Prolific in the recording studio, the Pacifica Quartet recently released Declarations: Music Between the Wars showcasing music composed by Leos Janacek, Paul Hindemith, and America’s Ruth Crawford Seeger during the turbulent 1920s and 1930s. The Quartet’s earlier recordings of the complete string quartets of Felix Mendelssohn have been praised by critics in the US and abroad. The April 2006 edition of Gramophone magazine featured the Pacifica on its cover and described it as "one of the finest and most energetic quartets of the younger generation.”
The Pacifica Quartet is an ardent advocate of contemporary music, commissioning and performing as many as eight new works a year. It has championed Elliott Carter’s string quartets and has distinguished itself in performances of the complete cycle of five Carter quartets in New York, San Francisco, Chicago, and Cleveland, and abroad in Japan, Germany, and the Edinburgh International Festival. The New York Times wrote glowingly of the “astounding performances” and the Chicago Tribune praised the Quartet’s “astonishing talent, energy, and dedication.” Through its affiliation with Contempo, one of the country’s leading contemporary music organizations, the Quartet presents a series of concerts each year devoted to new music.

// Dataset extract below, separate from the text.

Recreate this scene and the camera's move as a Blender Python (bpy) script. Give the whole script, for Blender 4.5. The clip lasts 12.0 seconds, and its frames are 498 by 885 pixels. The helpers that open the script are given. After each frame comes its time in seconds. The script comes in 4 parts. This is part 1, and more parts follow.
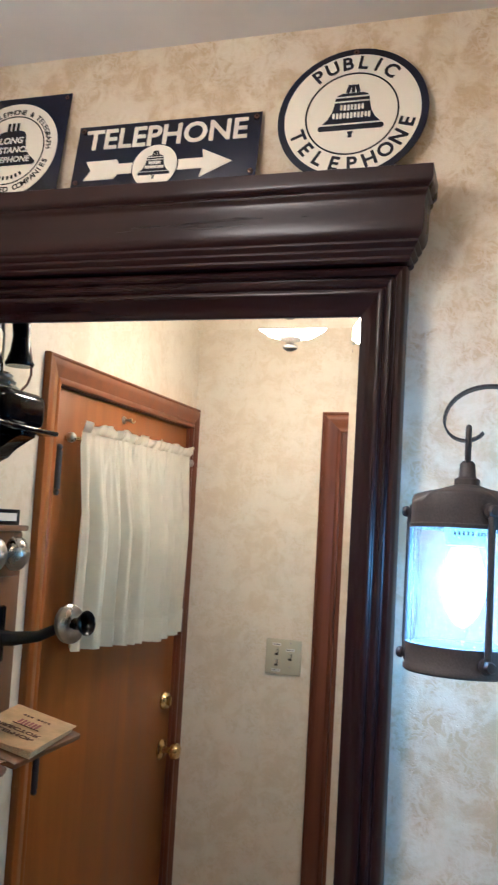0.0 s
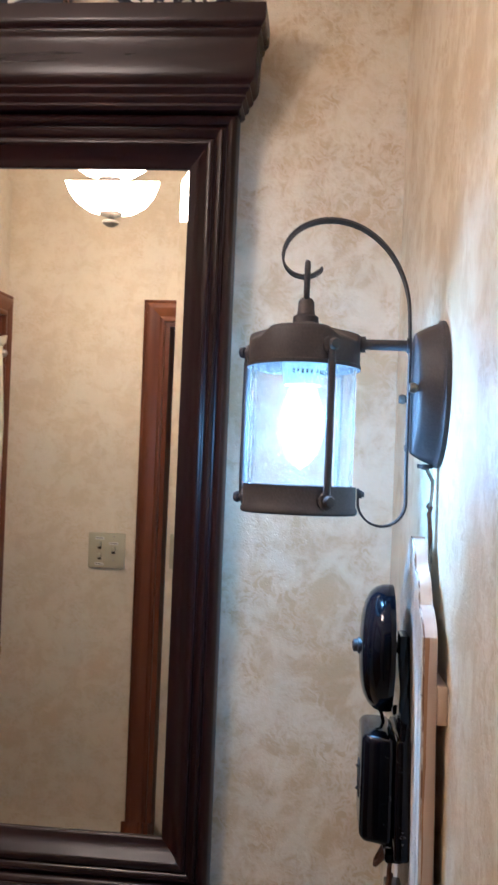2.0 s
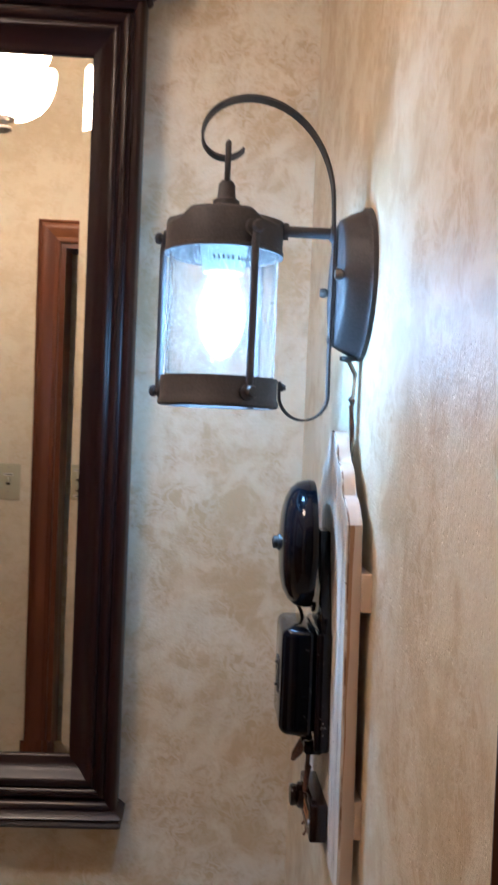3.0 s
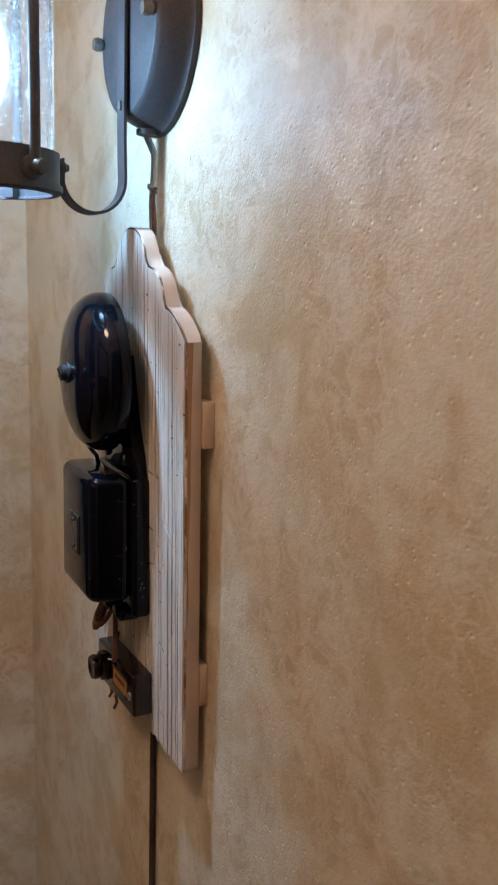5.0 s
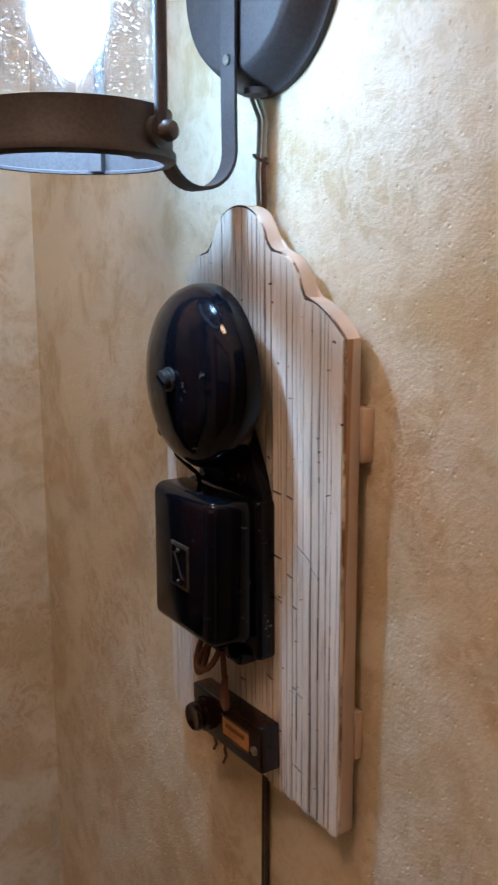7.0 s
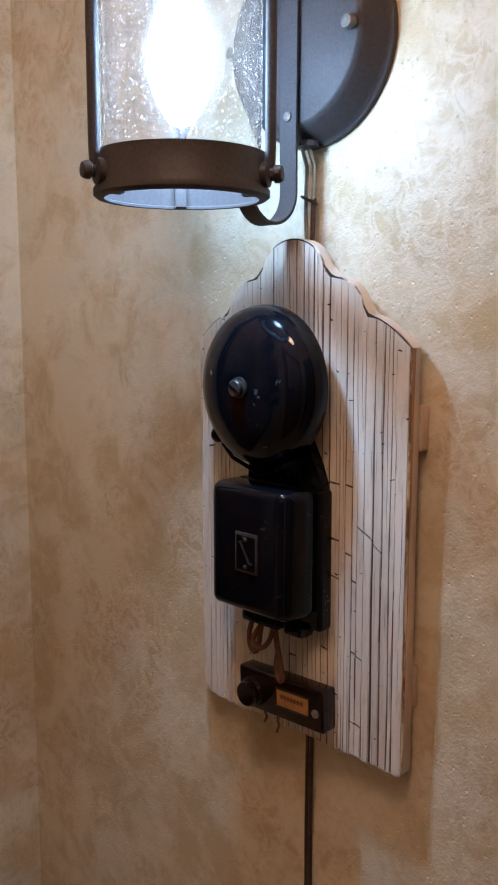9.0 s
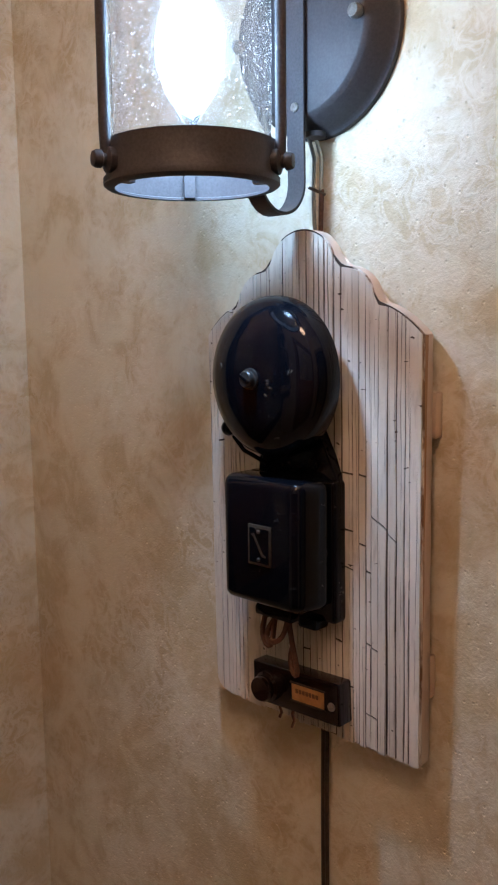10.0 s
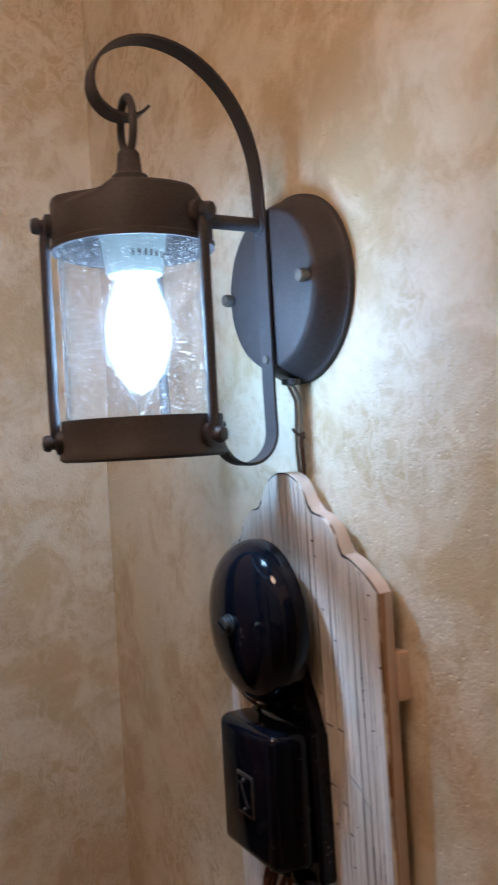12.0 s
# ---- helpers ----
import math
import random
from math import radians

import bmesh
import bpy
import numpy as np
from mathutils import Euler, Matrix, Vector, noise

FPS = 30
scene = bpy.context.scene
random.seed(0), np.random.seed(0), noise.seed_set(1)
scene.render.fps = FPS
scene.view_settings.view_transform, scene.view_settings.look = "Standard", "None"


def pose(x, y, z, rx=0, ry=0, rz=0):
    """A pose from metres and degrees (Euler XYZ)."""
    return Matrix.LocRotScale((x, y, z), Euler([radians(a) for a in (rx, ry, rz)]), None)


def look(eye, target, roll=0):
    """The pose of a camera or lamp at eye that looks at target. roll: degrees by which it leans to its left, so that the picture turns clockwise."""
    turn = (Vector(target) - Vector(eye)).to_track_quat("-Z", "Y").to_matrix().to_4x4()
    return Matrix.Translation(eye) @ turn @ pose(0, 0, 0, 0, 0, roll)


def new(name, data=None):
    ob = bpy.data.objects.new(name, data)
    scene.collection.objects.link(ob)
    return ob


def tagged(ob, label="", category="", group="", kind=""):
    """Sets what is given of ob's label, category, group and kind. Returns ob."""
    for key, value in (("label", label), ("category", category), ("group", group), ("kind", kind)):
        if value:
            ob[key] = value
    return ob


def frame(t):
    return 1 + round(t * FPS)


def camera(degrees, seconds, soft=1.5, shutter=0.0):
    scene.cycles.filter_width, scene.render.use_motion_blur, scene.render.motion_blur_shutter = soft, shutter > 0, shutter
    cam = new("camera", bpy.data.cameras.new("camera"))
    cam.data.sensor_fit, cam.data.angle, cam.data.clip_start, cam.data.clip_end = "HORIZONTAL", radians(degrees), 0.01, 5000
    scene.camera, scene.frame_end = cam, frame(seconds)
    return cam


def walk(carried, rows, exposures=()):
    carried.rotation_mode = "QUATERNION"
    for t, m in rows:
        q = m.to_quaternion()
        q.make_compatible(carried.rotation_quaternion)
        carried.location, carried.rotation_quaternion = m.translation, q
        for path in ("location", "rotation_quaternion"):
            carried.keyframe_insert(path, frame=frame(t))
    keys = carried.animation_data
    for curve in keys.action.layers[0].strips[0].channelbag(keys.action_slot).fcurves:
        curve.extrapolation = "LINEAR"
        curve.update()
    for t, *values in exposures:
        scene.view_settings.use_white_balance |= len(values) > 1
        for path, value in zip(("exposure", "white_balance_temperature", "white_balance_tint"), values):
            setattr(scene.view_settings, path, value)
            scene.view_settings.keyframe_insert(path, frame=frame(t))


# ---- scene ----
cam = camera(32.5, 12.0, soft=2.0, shutter=0.4)
# seconds, place, yaw, pitch, roll
ROWS = [
    (0, -0.0095, 0.0491, 1.5932, 16.97, 7.44, -3.88),
    (0.5, -0.0071, 0.0638, 1.5808, 14.30, 6.60, -3.34),
    (1, -0.0149, 0.0726, 1.5657, 11.22, 5.35, -2.82),
    (1.5, -0.0252, 0.0895, 1.5412, 8.07, 3.96, -2.61),
    (2, -0.0355, 0.1105, 1.5181, 4.86, 2.41, -2.40),
    (2.5, -0.0475, 0.1287, 1.4919, 1.42, 0.76, -2.36),
    (3, -0.0608, 0.1458, 1.4644, -2.31, -0.95, -2.43),
    (3.5, -0.0816, 0.1801, 1.4259, -7.67, -3.27, -2.58),
    (3.7, -0.0801, 0.1910, 1.4218, -8.63, -4.28, -2.66),
    (5.3, -0.2022, 0.3668, 1.4284, -29.98, -11.40, -1.49),
    (5.5, -0.2178, 0.3824, 1.4290, -30.92, -11.43, -1.20),
    (6, -0.2365, 0.4222, 1.4262, -32.42, -10.93, -0.90),
    (6.5, -0.2238, 0.4767, 1.4088, -32.09, -10.94, -0.78),
    (7, -0.2684, 0.5031, 1.4231, -33.99, -11.42, -0.14),
    (8.8, -0.4577, 0.5435, 1.4071, -45.68, -8.39, -0.27),
    (9, -0.4588, 0.5431, 1.4071, -45.59, -8.58, -0.22),
    (9.5, -0.4819, 0.5575, 1.4031, -47.65, -8.18, 0.09),
    (10, -0.4678, 0.5531, 1.3905, -46.06, -7.75, 0.62),
    (10.5, -0.4439, 0.5374, 1.4241, -45.52, -6.99, 1.43),
    (11, -0.4300, 0.5050, 1.4525, -39.40, -2.28, 3.45),
    (11.5, -0.4080, 0.4690, 1.4860, -35.10, 0.02, 3.85),
    (12, -0.3030, 0.4230, 1.4942, -29.95, -0.24, 3.15),
]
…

The members of the Pacifica Quartet live in Champaign-Urbana, Illinois, where they were appointed to the faculty of the University of Illinois in 2004 and serve as Faculty Quartet in Residence. Reflecting their dedication to musicians and music lovers of the next generation, they are frequently invited to visiting residencies at universities nationwide, and they teach and perform at summer festivals, including Fontana Chamber Arts, Music in the Vineyards, Interlochen Arts Camp, and the Madeline Island Music Festival. They are also resident performing artists at University of Chicago and the Longy School in Boston. The Quartet was instrumental in creating the Music Integration Project, an innovative program that provides musical performances and teacher training to inner-city elementary schools.

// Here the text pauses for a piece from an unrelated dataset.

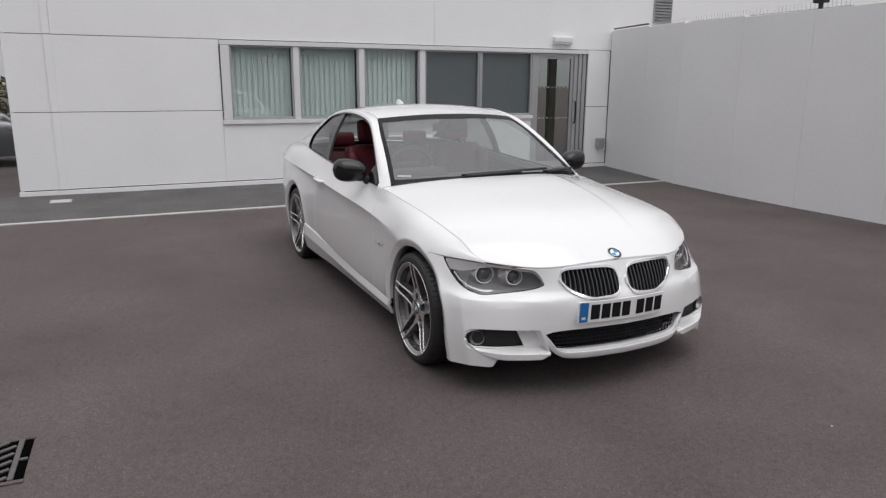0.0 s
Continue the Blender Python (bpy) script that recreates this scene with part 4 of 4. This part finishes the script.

The members of the Pacifica Quartet share a history of personal and musical friendship. First violinist Simin Ganatra, cellist Brandon Vamos, and violinist Sibbi Bernhardsson played together while they were all teenagers. Sibbi later introduced his friend violist Masumi Rostad to the group. Originating on the West Coast, the Quartet takes its name from the awe-inspiring Pacific Ocean. Throughout their journey as a string quartet, its members strive to be Distinct as the billows/yet one as the sea (James Montgomery).